Study the metabolism of stress regulated genes in health and disease.
The Vera Ugalde lab investigates the molecular mechanisms by which eukaryotic cells survive to adverse circumstances. Cell functionality is threatened by environmental changes that damage proteins. The universal response to the presence of denatured proteins is to repress general gene expression programs and activate a survival mechanism known as the heat shock response. The components of the heat shock response, the heat shock proteins (HSPs), are molecular chaperones with cytoprotective capabilities. They hold and refold misfolded proteins preventing their toxic aggregation and promoting their functional conformation. Once protein homeostasis and cellular functions are recovered, the stress response is specifically attenuated.

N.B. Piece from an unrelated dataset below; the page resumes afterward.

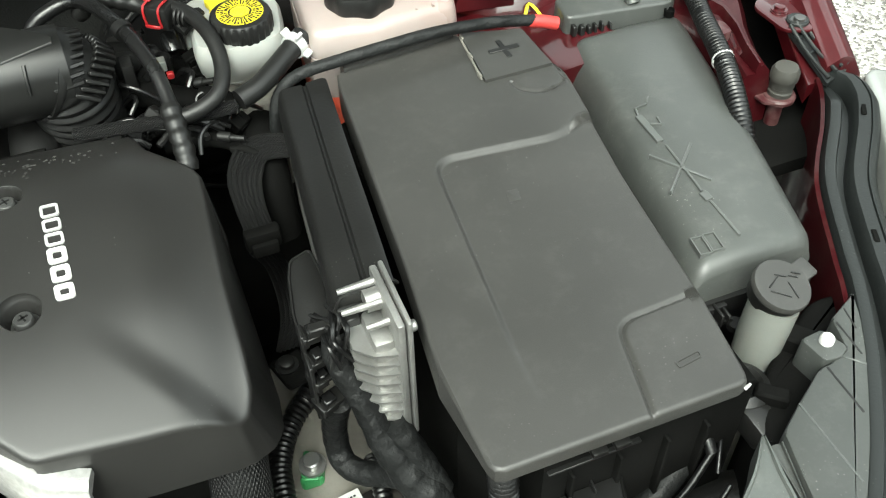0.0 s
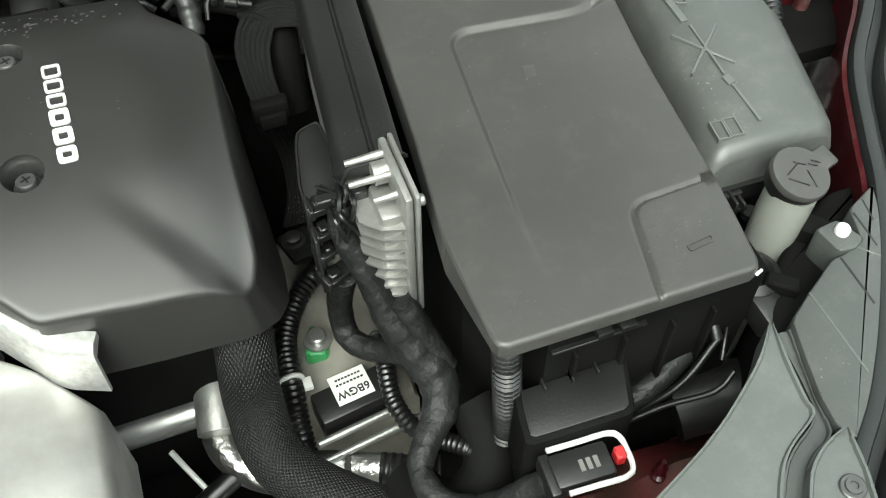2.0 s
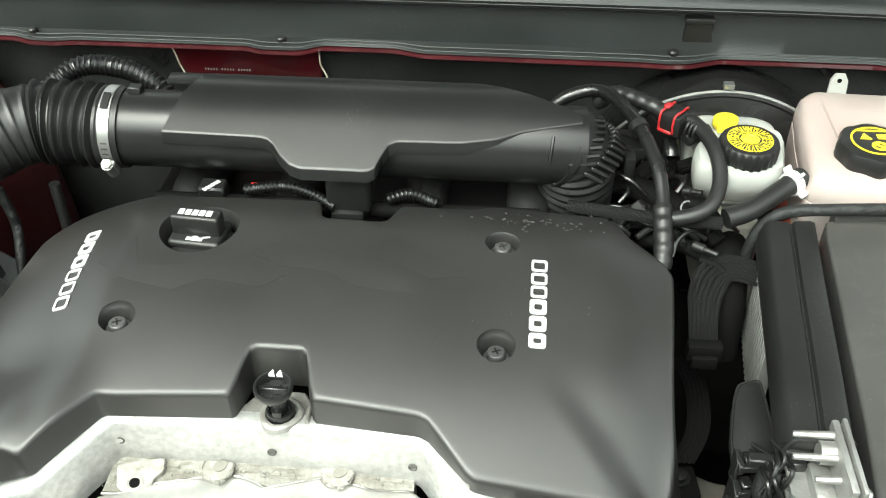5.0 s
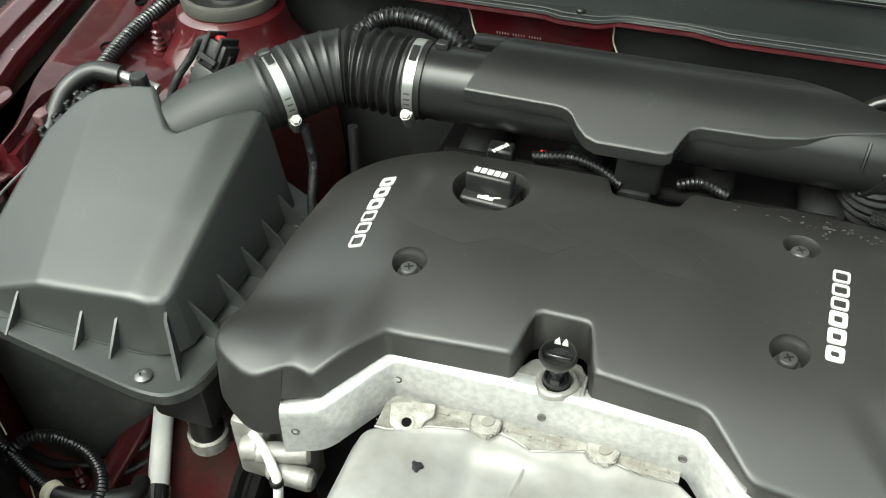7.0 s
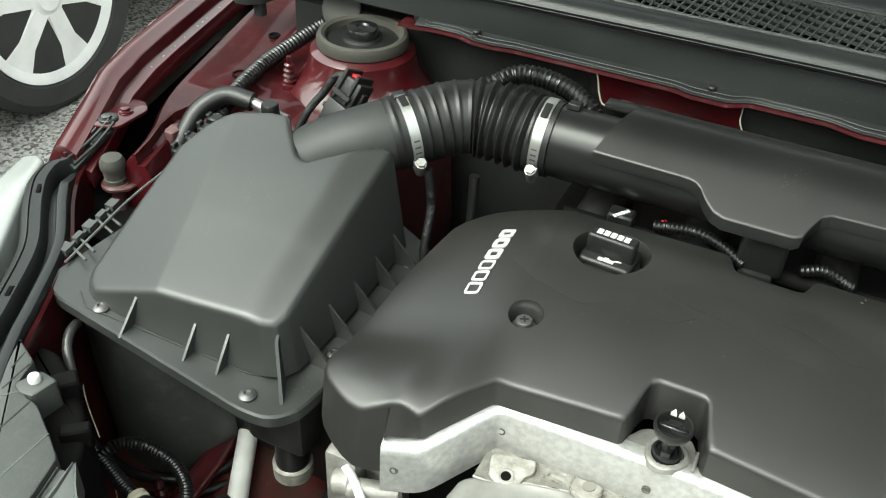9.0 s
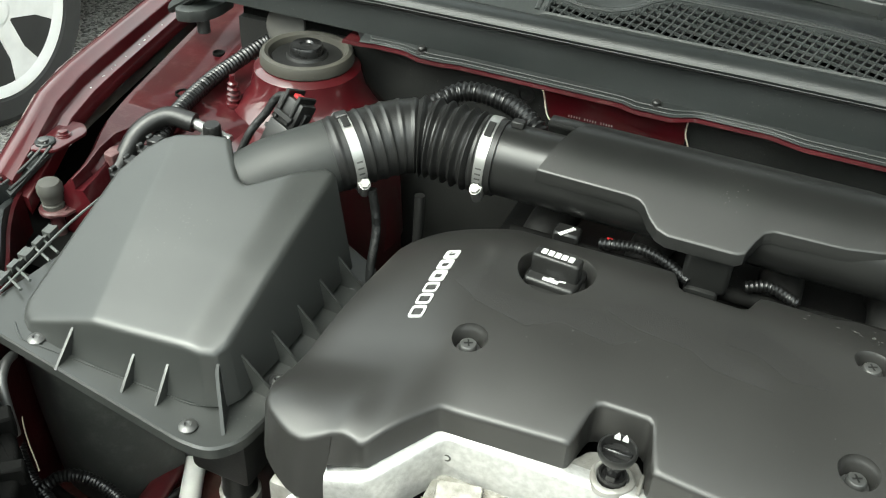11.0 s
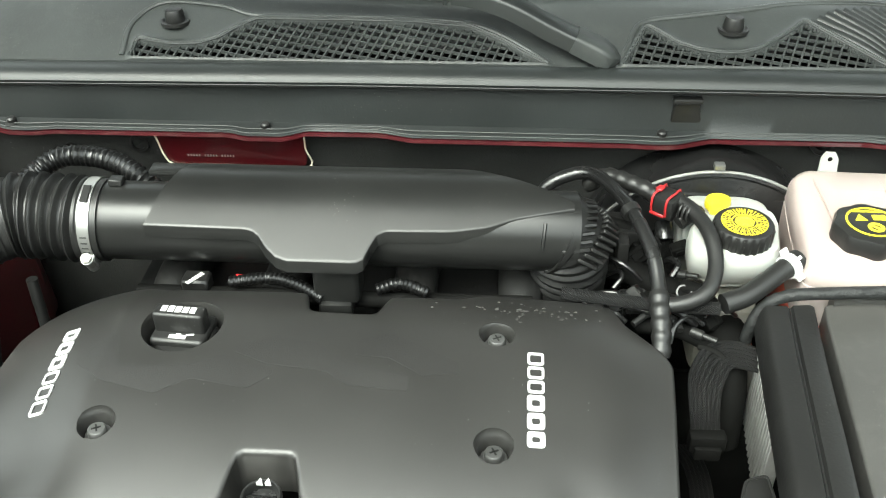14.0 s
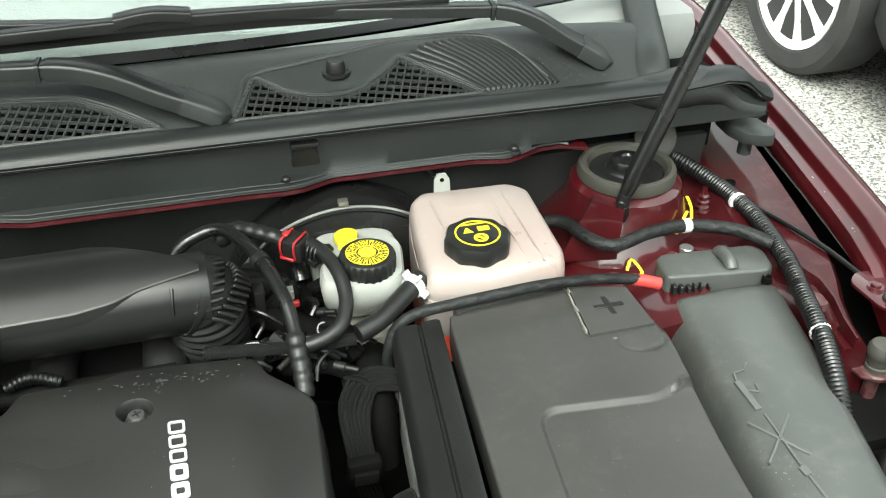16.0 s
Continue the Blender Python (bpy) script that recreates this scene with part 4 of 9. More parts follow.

Survival of cells to stress depends on their capacity to recognize the HSP mRNAs as the only ones being translated during adverse conditions and degraded upon recovery of functional cell homeostasis. Therefore, the strength of the heat shock response should be precisely tuned by the demand of the damage and the status of the cell. Our goal is to comprehend how eukaryotic cells manage the expression of chaperones upon stress. To resolve this biological process in time and space, we monitor individual HSP mRNAs life-cycle using single molecule fluorescence microscopy technologies in fixed and live cells. We integrate the findings from the single molecule methods with physiological parameters of the cell.
The combination of these approaches will allow us to identify the modulators of the stress response and how they operate in different conditions and cell types. Hence, they will help to better understanding the etiology of diverse diseases caused by the loss of cellular homeostasis. Important examples are the stunted stress response of neurons that leads to age-related neurodegeneration and the uncontrolled production of HSPs by tumor cells that precludes therapy efficacy. Our long-term goal is to determine how this response can be therapeutically manipulated to treat cancer and neurodegenerative diseases.